Yes, the odds are long. But we don’t care. Why?

Mainly, there’s this: What are the odds of just getting rich on your own — you know, the old-fashioned way, “You earn it”? (And no, I don’t want to hear from anyone at Caltech who actually has figured that out.) Yep. Call it fate, call it laziness, call it lack of opportunity, call it what you will: Most of us just aren’t cut out to be the next Steve Jobs.

Besides, what’s more American, more human, really, than wanting something for nothing (nothing in this case being, uh, actual money, but why split hairs)?

And especially at Christmas. Why, Mega Millions is like Santa for grownups, and unlike Megyn Kelly's Santa, this one comes in all colors. It lets us be kids again, lying in bed at night dreaming of sugar plums — and Ferraris.

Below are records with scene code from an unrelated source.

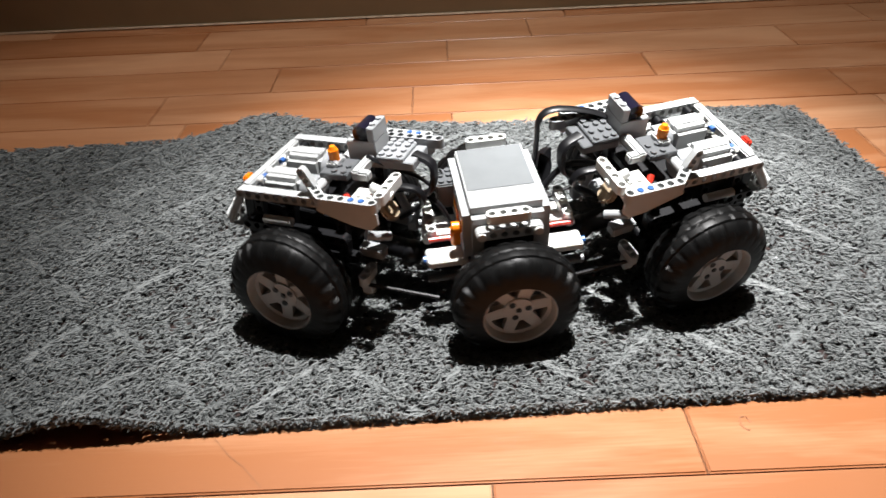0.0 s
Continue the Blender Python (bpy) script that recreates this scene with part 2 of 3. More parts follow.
def mat_point(u, v):
    """Plan position on the mat: u along it from the left, v from the far edge to the near one."""
    (ax, ay), (bx, by), (cx, cy), (dx, dy) = CORNERS
    x = (ax * (1 - u) + bx * u) * (1 - v) + (cx * (1 - u) + dx * u) * v
    y = (ay * (1 - u) + by * u) * (1 - v) + (cy * (1 - u) + dy * u) * v
    x = x + 0.016 * 4 * v * (1 - v) * u ** 4
    return x, y


def mat_lift(x, y, v):
    """How far the mat is buckled off the floor."""
    crest = -0.165 * (1 - v) - 0.222 * v
    wide = 0.066 - 0.012 * v
    high = 0.027 * (1 - v) ** 2 + 0.006 * 4 * v * (1 - v) + 0.0185 * v ** 6
    lift = high * np.exp(-((x - crest) / wide) ** 2)
    lift = lift + 0.008 * (1 - v) ** 3 * np.exp(-((x + 0.02) / 0.08) ** 2)
    lift = lift + 0.004 * (1 - v) ** 2 * np.exp(-((x - 0.33) / 0.09) ** 2)
    lift = lift + 0.010 * v ** 5 * np.exp(-((x - 0.44) / 0.085) ** 2)
    # a broad swell along the middle of the right half and a hump where the buckle crosses the left half
    along = np.clip((x + 0.07) / 0.16, 0, 1) * np.clip((0.47 - x) / 0.10, 0, 1)
    lift = lift + 0.016 * along * along * (3 - 2 * along) * np.exp(-((y + 0.240) / 0.075) ** 2)
    lift = lift + 0.014 * np.exp(-((x + 0.265) / 0.080) ** 2 - ((y + 0.310) / 0.095) ** 2)
    return lift


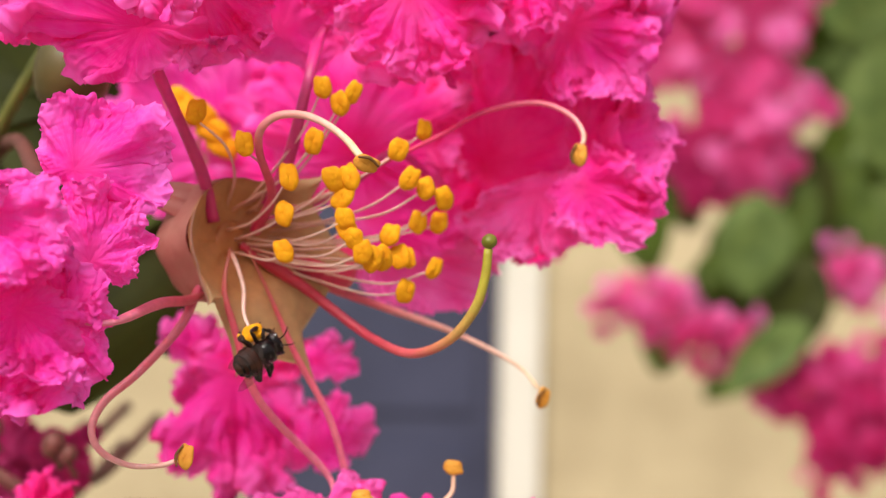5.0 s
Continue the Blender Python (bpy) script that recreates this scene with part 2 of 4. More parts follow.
SIGN_INK = plain("ochre sign writing", [(0.3, (0.22, 0.12, 0.03)), (0.7, (0.30, 0.17, 0.05))], 8, 0.7)
GROUND = plain("dusty ground", [(0.3, (0.16, 0.13, 0.09)), (0.7, (0.28, 0.23, 0.16))], 2.5, 0.95, 0.01)


# ---- building helpers (all sizes below in millimetres) ----
def V(*p):
    return Vector(p[0] if len(p) == 1 else p)


def thing(name, at, label, category, group=""):
    ob = new(name)
    ob.empty_display_size = 0.002
    ob.location = V(*at) * MM
    return tagged(ob, label, category, group)


def top_of(ob):
    while ob.parent:
        ob = ob.parent
    return ob


def link_mesh(name, data, mat, parent=None, label=""):
    data.materials.append(mat)
    ob = new(name, data)
    if parent is not None:
        ob.parent = parent
    if label:
        ob["label"] = label
    return ob


def mesh_of(name, verts, faces, uvs=None, along=None, smooth=True):
    """verts in metres; uvs and along one a vertex."""
    data = bpy.data.meshes.new(name)
    data.from_pydata([tuple(v) for v in verts], [], faces)
    if smooth:
        data.polygons.foreach_set("use_smooth", [True] * len(data.polygons))
    if uvs is not None:
        layer = data.uv_layers.new(name="UVMap")
        index = np.empty(len(data.loops), dtype=np.int32)
        data.loops.foreach_get("vertex_index", index)
        layer.data.foreach_set("uv", np.asarray(uvs, dtype=np.float32)[index].ravel())
    if along is not None:
        layer = data.attributes.new("along", "FLOAT", "POINT")
        layer.data.foreach_set("value", np.asarray(along, dtype=np.float32))
    data.update()
    return data


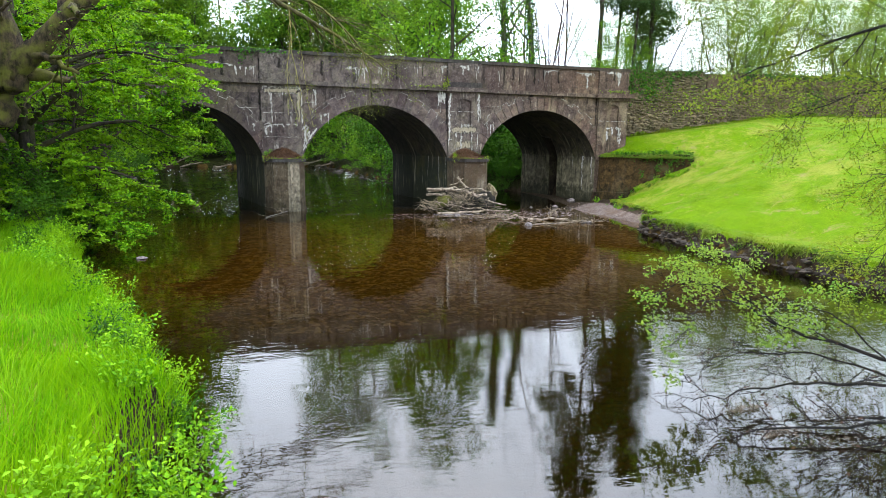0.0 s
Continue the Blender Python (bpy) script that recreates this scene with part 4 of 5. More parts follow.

More than that, though, is this simple fact: We common folk already play the lottery every day, in many ways. We gamble our lives on the freeway. We gamble our careers at work, where fourth-quarter holiday season downsizing often picks off a few co-workers, kinda like the wildebeests that get snatched by the crocs while crossing the river. We gamble that we won’t get sick, so we don’t miss work and a paycheck. Or we gamble that the heater can make it through another winter, or the roof through another rainy season, or the car through another year.

So I don’t want to hear from the spoilsports, the naysayers, the finger-waggers, the scolds, the Scrooges who begrudge us our fantasy. Instead, fellow dreamers, I salute you. We are what makes America great. We are the real Americans — white, black, Latino, Asian — the great lottery melting pot of players.

And when one (or more) of us wins, and that money comes rolling in, just remember the immortal words of W.C. Fields:

“I spent half my money on gambling, alcohol and wild women. The other half I wasted.”